Są partie tego tekstu, zwłaszcza w jego pierwszej części, które mogłyby trafić do robionego przez ciebie, lata temu, Transferu!, bo są opowieściami o przesiedleniu. A jednak wówczas fascynowało cię to, co realne w nierzadko nieprawdopodobnych historiach. Tu ta logika jest postawiona na głowie.
Mieszkałem w poniemieckim mieście, osiedlu, domu. Widziałem niemieckie napisy. Włóczyłem się po pozostałościach niemieckich ulic, cmentarzy, po zrujnowanej synagodze. Spotykałem Niemców z Nostalgie-Reisen, od których dwa razy dostałem Kinder Niespodziankę. Wreszcie jestem absolwentem klasy z poszerzonym językiem niemieckim we wrocławskim V Liceum Ogólnokształcącym.
Żyłem w języku niemieckim i żyłem w niekończących się opowieściach o wojnie, i w mitologii wschodu, województwa tarnopolskiego, rzeki Strypy i Lwowa, Lwowa, Lwowa... W 2006 roku skonfrontowałem się z tym na scenie. Moja praca przy Transferze! była świadomym przeżywaniem historii przesiedleń i wysiedleń, opowieści Polaków i Niemców i tworzeniem dramaturgii roku 1945.

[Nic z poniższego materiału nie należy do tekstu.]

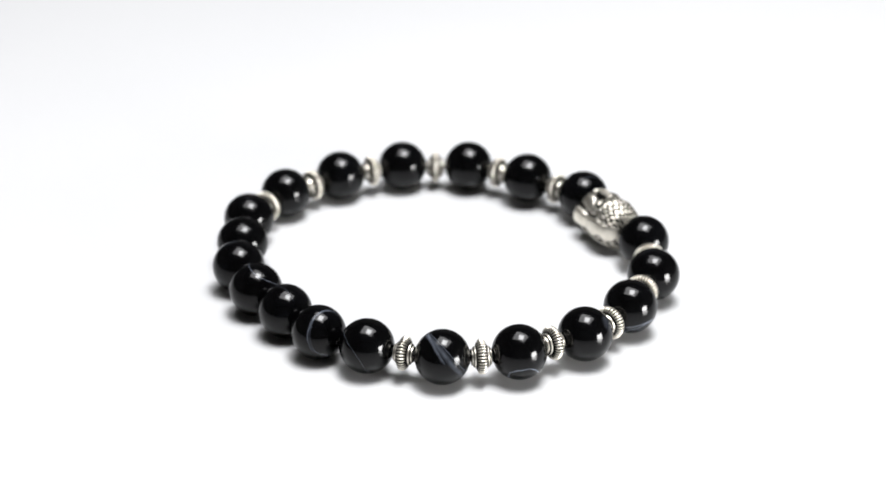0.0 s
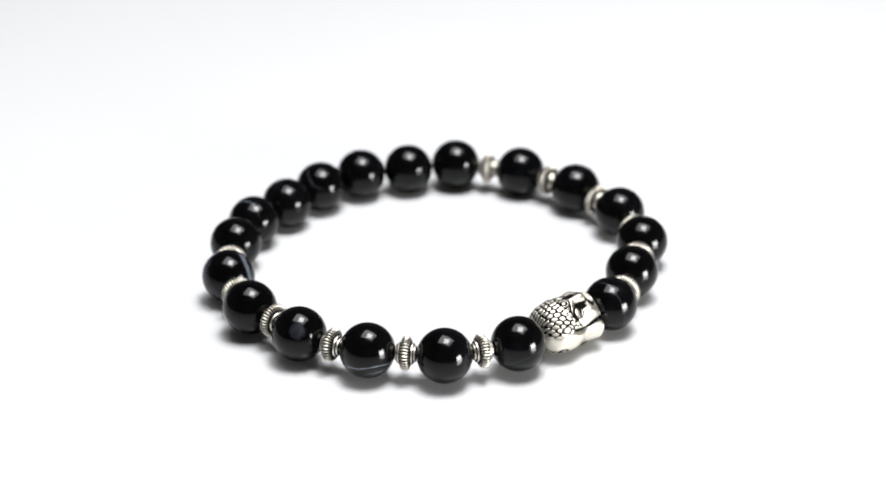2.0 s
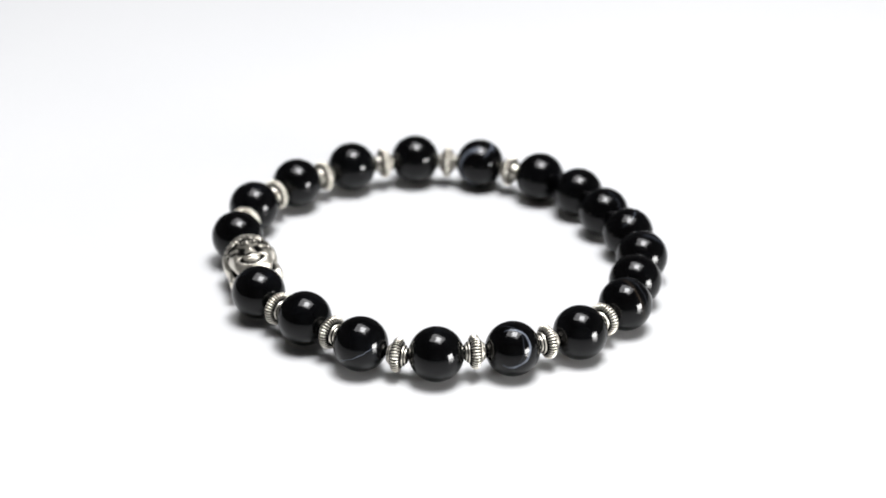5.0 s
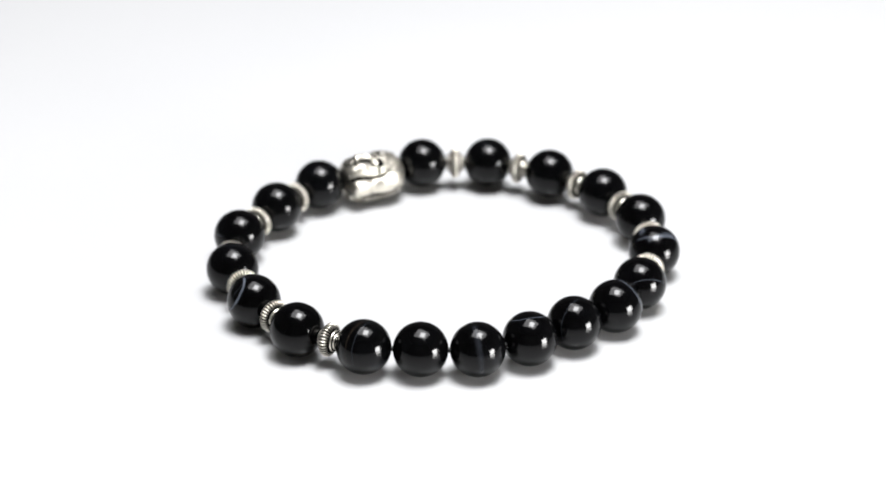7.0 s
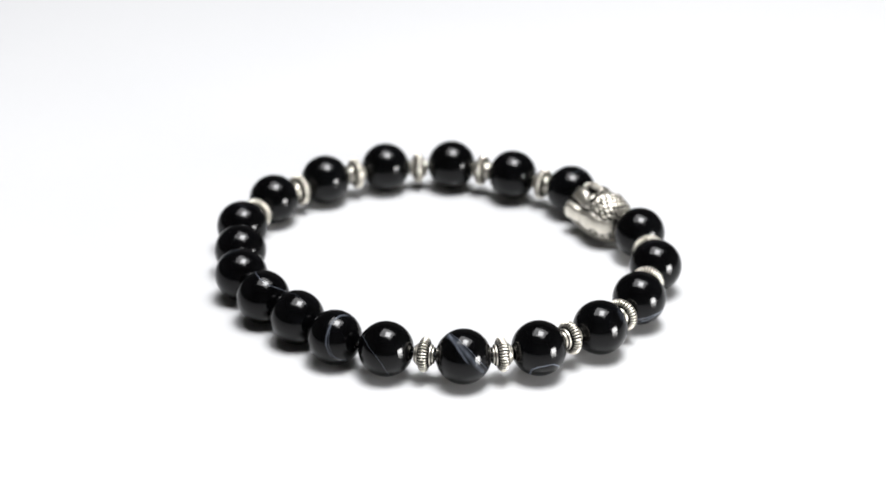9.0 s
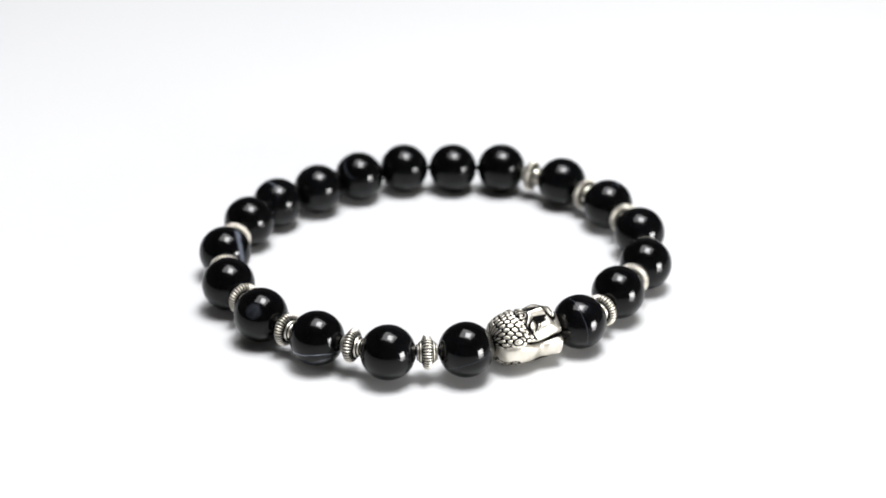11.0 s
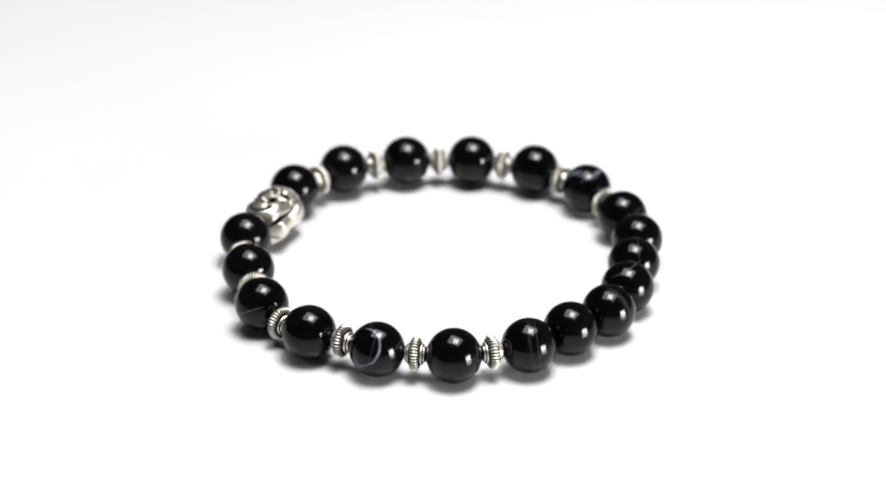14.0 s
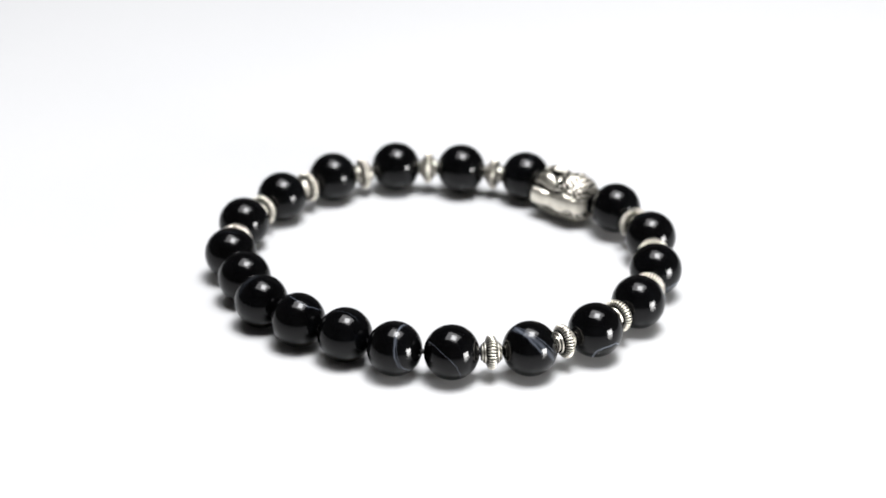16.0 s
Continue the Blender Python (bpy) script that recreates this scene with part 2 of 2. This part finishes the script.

W 2006 roku, w chwili premiery spektaklu, moi dziadkowie już nie żyli, dlatego starałem się zapisywać wszystkie prezentowane, w czasie naboru do spektaklu i w czasie prób, opowieści z takim szacunkiem, jakbym chciał zrekompensować im moją młodzieńczą nieuwagę. Transfer! zostanie ze mną na zawsze. Nie wstydzę się tego, że nadal czerpię z tamtego spektaklu, z technik, które wtedy stosowałem, oraz z emocji, jakie mi wtedy towarzyszyły.